Quel choix astucieux ! Jean-Luc surprend tout le monde en utilisant la 3D. Ce qui en surprendra certainement plus d’un. Avant ce film, beaucoup « d’anti-Godard » pensaient sans doute, que de toute de façon ce réalisateur ne sait faire que du cinéma archaïque, traduisant finalement son incapacité à être dans l’ère du temps. Il répond ainsi de la meilleure des façons avec une utilisation d’une 3D quasi-parfaite. Dans Adieu au Langage, la 3D est superbement exploitée, ce qui le range parmi les plus beaux films français en 3D.

Finalement, Godard est un génie, capable de s’adapter à n’importe quelle technique de création cinématographique. C’est aussi une manière de laisser en guise de touche finale, une image d’un réalisateur qui a d’innombrables capacités de création. Bien que celui-ci avait décidé de garder son propre style cinématographique jusqu’à présent.

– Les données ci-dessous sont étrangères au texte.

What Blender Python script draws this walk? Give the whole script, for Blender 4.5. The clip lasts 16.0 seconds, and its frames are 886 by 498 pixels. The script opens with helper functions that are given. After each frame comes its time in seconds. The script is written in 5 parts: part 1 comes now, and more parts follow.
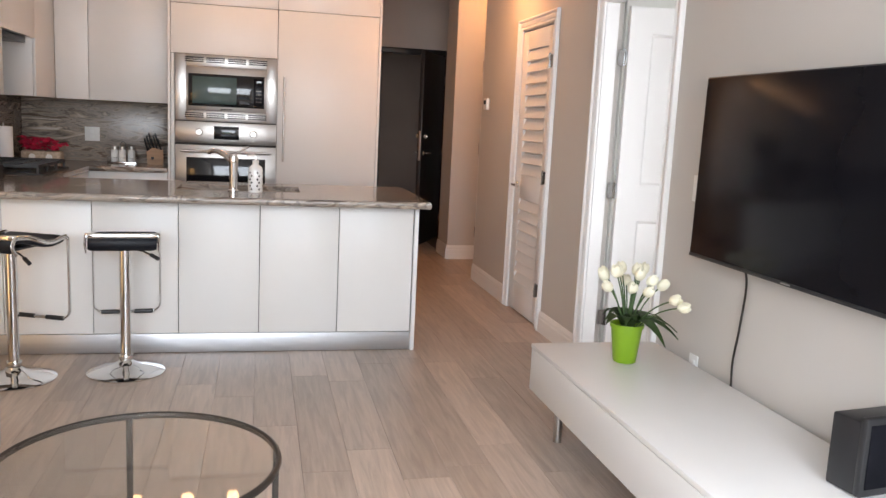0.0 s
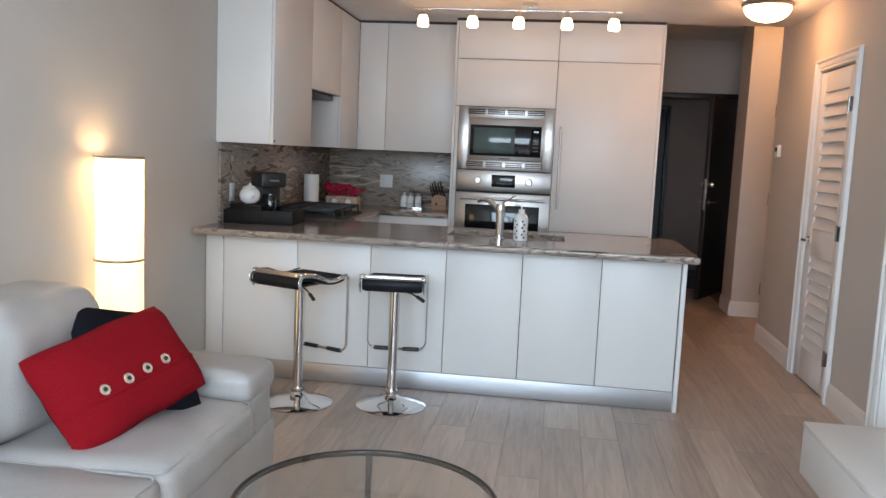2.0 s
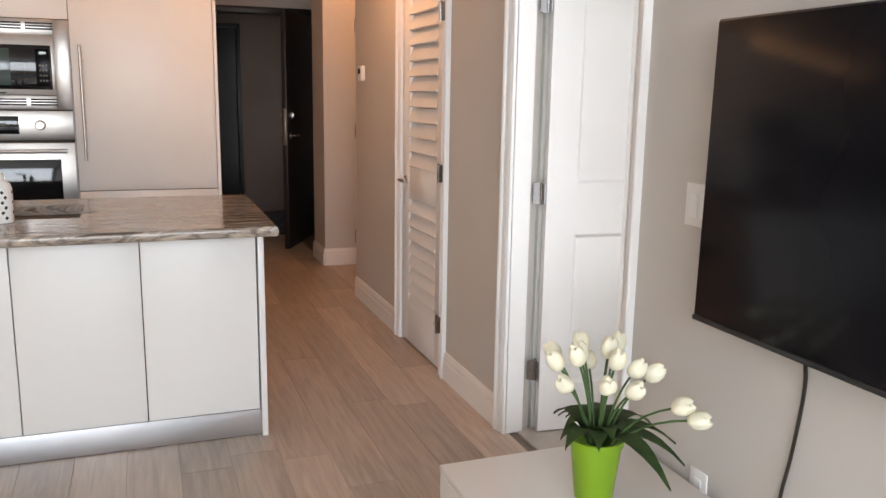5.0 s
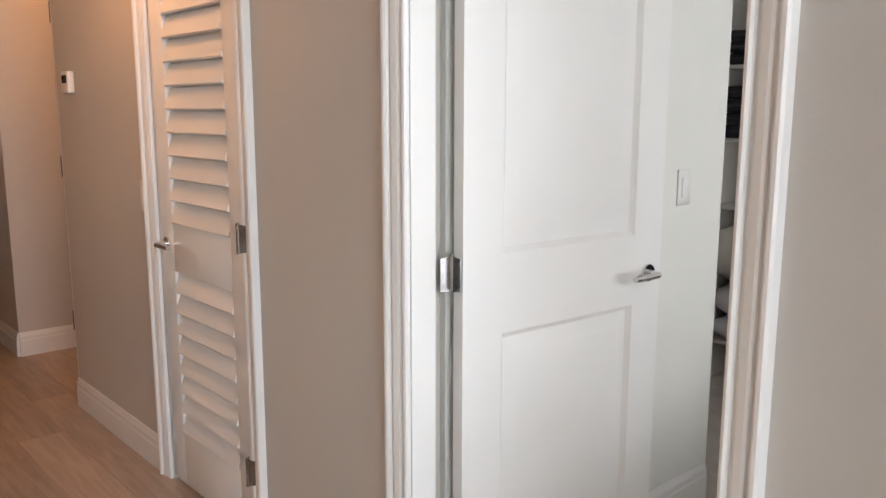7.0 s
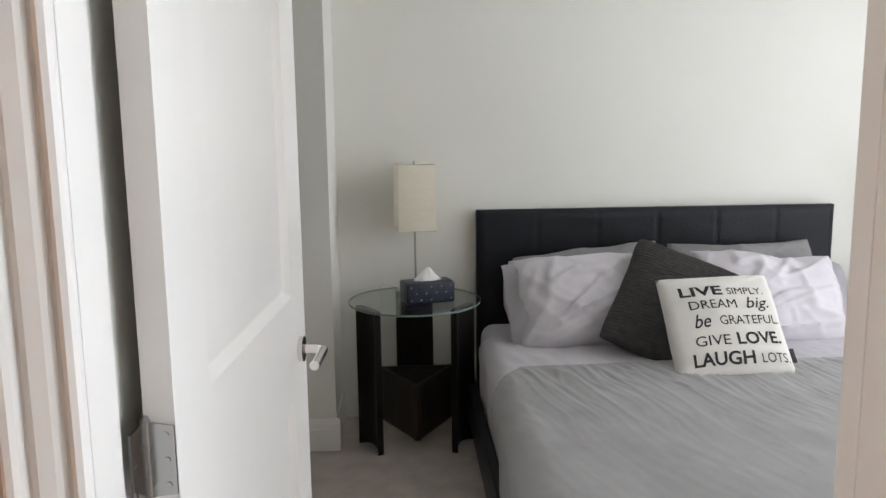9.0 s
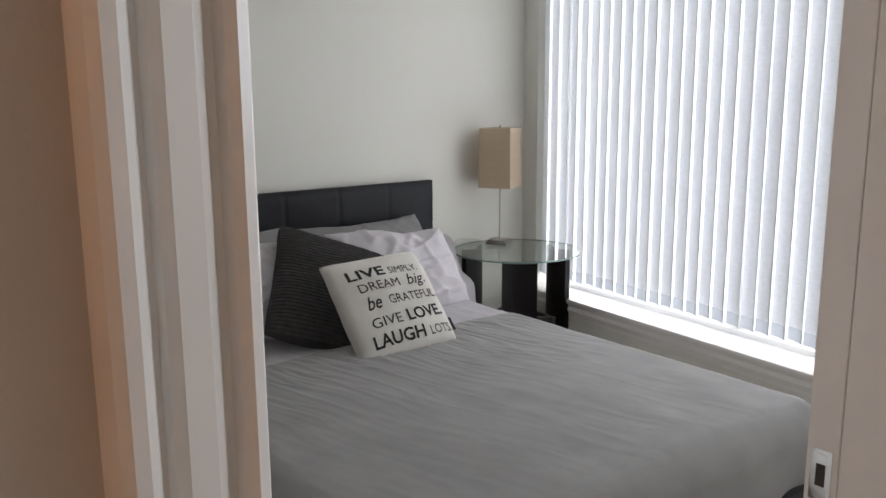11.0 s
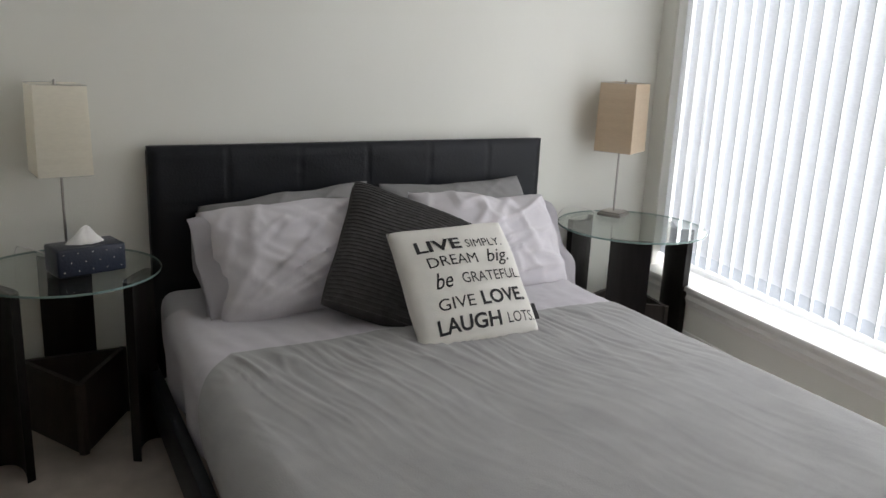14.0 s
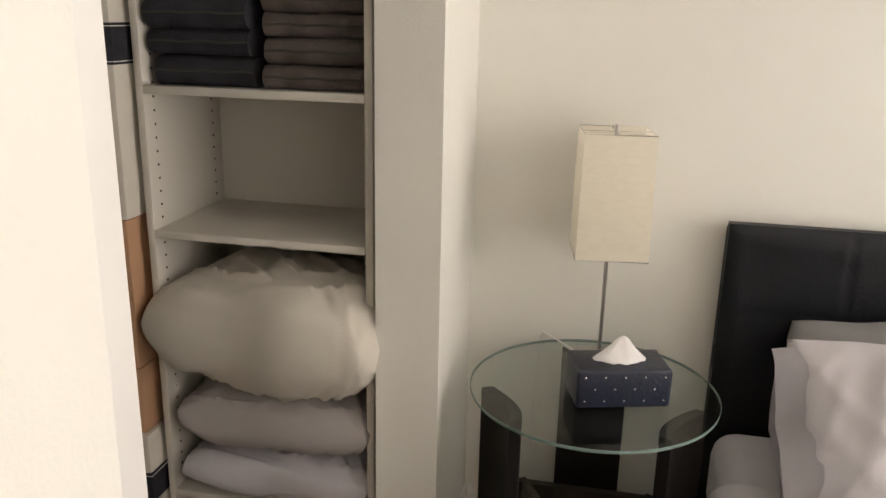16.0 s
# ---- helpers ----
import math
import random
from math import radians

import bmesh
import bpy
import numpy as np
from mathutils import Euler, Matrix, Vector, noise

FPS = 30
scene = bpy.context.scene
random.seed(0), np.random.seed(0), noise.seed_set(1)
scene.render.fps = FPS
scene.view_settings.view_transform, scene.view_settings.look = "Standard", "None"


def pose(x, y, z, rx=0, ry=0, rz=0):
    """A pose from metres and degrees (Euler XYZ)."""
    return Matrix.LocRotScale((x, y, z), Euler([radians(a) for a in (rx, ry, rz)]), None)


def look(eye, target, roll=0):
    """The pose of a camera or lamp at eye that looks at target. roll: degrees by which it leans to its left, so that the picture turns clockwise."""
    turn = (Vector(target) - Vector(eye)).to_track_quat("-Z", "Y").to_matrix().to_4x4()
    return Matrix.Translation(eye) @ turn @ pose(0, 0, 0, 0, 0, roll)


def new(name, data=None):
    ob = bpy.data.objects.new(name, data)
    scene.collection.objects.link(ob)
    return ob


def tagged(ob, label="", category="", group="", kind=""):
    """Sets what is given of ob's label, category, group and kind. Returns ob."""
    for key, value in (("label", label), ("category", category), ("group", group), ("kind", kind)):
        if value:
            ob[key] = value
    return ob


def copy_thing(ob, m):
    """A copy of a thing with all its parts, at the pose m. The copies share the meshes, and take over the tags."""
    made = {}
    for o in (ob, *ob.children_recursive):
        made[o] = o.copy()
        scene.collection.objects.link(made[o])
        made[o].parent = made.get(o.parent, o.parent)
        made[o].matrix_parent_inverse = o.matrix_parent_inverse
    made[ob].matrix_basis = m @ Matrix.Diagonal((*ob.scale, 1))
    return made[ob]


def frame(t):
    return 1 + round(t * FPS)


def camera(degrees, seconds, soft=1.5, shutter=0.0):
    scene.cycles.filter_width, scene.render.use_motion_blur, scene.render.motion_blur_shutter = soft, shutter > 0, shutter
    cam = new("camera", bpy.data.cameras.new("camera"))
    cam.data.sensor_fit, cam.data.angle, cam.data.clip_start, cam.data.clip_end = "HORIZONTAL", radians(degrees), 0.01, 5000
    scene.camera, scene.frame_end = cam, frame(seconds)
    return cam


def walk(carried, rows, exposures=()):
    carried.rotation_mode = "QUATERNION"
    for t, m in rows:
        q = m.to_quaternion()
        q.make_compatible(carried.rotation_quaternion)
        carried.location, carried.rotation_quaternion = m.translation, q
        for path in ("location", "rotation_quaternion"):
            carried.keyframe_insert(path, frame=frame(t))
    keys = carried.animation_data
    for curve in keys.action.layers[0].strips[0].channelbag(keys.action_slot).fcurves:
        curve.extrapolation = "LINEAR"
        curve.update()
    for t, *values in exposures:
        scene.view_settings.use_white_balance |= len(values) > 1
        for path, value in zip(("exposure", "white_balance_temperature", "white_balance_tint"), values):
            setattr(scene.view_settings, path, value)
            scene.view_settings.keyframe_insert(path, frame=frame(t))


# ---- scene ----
cam = camera(57.4, 16.0)
PATH = [
    (0, (0.267, 0.502, 1.364), (0.709, 2.428, 1.057), 2.8),
    (0.5, (0.245, 0.556, 1.386), (0.483, 2.522, 1.11), 2.6),
    (1, (0.28, 0.588, 1.386), (0.285, 2.571, 1.126), 3.2),
    (1.5, (0.348, 0.554, 1.405), (0.13, 2.526, 1.151), 3.4),
    (2, (0.439, 0.542, 1.402), (0.168, 2.51, 1.169), 2.6),
    (2.5, (0.49, 0.541, 1.387), (0.338, 2.521, 1.149), 1.6),
    (3, (0.513, 0.673, 1.373), (0.678, 2.646, 1.088), 1.1),
    (3.5, (0.547, 0.95, 1.399), (1.117, 2.833, 1.038), 0.5),
    (3.7, (0.57, 1.056, 1.404), (1.226, 2.903, 1.008), 0.3),
    (5.8, (0.87, 2.526, 1.437), (1.587, 4.361, 1.09), 1.5),
    (6, (0.897, 2.677, 1.457), (1.679, 4.487, 1.122), 1.3),
    (6.5, (0.908, 3.059, 1.438), (1.961, 4.727, 1.11), 1.0),
    (7, (0.931, 3.395, 1.428), (2.245, 4.864, 1.088), 0.1),
    (7.5, (1.023, 3.72, 1.444), (2.581, 4.933, 1.126), -0.1),
    (8, (1.061, 4.063, 1.449), (2.869, 4.862, 1.141), 0.3),
    (8.5, (1.187, 4.339, 1.425), (3.132, 4.676, 1.108), -0.9),
    (9, (1.369, 4.545, 1.407), (3.341, 4.45, 1.087), -0.7),
    (9.5, (1.493, 4.724, 1.399), (3.397, 4.212, 1.062), -0.9),
    (10, (1.696, 4.857, 1.393), (3.501, 4.072, 1.037), -0.4),
    (12.3, (1.788, 5.082, 1.4), (3.117, 3.633, 1.034), -1.2),
    (12.5, (1.794, 5.027, 1.396), (3.171, 3.626, 1.018), -1.4),
    (13, (1.816, 4.875, 1.402), (3.342, 3.649, 0.991), 0.0),
    (13.5, (1.861, 4.748, 1.396), (3.515, 3.722, 0.935), 1.1),
    (14, (2.03, 4.627, 1.398), (3.735, 3.709, 0.897), 2.5),
    (14.5, (2.222, 4.509, 1.402), (4.028, 3.823, 0.885), 3.3),
    (15, (2.448, 4.411, 1.434), (4.349, 4.099, 0.895), 3.7),
    (15.5, (2.706, 4.465, 1.441), (4.626, 4.476, 0.882), 3.2),
    (16, (3.045, 4.497, 1.465), (4.922, 4.894, 0.899), 1.2),
]
walk(cam, [(t, look(eye, target, roll)) for t, eye, target, roll in PATH], exposures=[(0, 0.84, 6650, 14), (1, 0.68, 5950, 8), (2.5, 0.52, 5800, 6), (3.0, 0.62, 5700, 4), (3.5, 0.78, 5900, 6), (6, 0.76, 7000, 15), (6.5, 0.74, 6750, 13), (8.5, 0.76, 6600, 12), (9, 0.82, 6600, 12), (9.5, 0.65, 6600, 12), (10.2, 0.35, 6700, 12), (12.5, -0.28, 6600, 14), (13.5, 0.0, 6600, 10), (14.5, 0.76, 7000, 13), (15.2, 1.28, 7500, 15), (16, 1.34, 7900, 17)])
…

De plus, Godard a très astucieusement décidé de surexploiter la 3D, en réalisant certaines séquences à couper le souffle. Il a notamment osé tenter une 3D inversée à un moment notamment, lorsque la femme devient l’objet de l’homme et doit se soumettre aux ordres et à l’exhibition dans la société. Godard décide alors de nous faire une inversion 3D, qui nous laisse l’impression que c’est le monde à l’envers …C’est sans doute aussi une manière de critiquer les films d’Hollywood actuels, où l’on retrouve très souvent des films en 3D « surfaits ». Godard a toujours jugé que le cinéma américain était un peu trop un « cinéma fiction », trop éloigné des réalités, avec souvent des films imagés.

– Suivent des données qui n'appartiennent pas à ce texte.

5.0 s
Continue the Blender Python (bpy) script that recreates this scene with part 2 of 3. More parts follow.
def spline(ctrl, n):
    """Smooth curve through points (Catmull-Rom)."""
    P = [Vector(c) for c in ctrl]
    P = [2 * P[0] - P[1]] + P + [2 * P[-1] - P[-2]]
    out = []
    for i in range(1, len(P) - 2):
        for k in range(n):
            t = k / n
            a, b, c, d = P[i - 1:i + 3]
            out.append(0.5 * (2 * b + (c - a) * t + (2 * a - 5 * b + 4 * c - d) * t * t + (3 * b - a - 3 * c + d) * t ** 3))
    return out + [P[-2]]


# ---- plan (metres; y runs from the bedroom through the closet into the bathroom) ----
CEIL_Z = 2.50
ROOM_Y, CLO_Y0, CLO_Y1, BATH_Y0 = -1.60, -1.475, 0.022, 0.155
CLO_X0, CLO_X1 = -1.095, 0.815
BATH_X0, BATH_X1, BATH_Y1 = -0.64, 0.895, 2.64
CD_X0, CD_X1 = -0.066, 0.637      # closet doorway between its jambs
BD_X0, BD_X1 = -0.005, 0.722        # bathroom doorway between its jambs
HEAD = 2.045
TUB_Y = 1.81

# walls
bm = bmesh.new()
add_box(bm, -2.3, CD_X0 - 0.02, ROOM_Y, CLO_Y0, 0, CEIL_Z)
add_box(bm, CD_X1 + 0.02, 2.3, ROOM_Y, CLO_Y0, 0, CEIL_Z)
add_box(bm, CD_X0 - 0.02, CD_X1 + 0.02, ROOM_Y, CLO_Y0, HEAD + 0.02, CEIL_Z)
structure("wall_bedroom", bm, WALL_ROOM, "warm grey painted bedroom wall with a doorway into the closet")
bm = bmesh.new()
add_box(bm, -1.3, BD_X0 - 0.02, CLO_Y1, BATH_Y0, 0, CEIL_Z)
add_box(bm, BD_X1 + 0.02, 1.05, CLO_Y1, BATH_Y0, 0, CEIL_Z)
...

La personnification et la métaphore

Godard a un certain talent pour exprimer ses opinions au travers de ses acteurs, on peut notamment le remarquer dans Pierrot le Fou. Mais ici, son interprète c’est un chien. D’où la partie sur la métaphore, le chien est l’homme, et l’homme est chien. Ce choix est très habile : souvent on utilise l’expression « Quel monde de chien » pour décrire notre univers un peu cruel, où l’on on est quelque peu désabusé. On pourrait même reprendre l’exemple d’un documentaire culte dans son genre qui reprend directement l’expression « Mondo Cane ». Le choix du chien est peut-être aussi une dédicace aux nombreux sponsors qui ont refusé de financer ou de participer à son dernier film, Godard s’est peut-être vu traité comme un chien lui aussi …… Ainsi, notre chien s’appelle Jean-Luc. Celui-ci contemple notre monde, mais celui-ci n’a pas de langage que l’on pourrait codifier. En quelque sorte, il fait appel à d’autres sens comme l’ouïe et la vision notamment. C’est là qu’intervient la question sur la compréhension du langage.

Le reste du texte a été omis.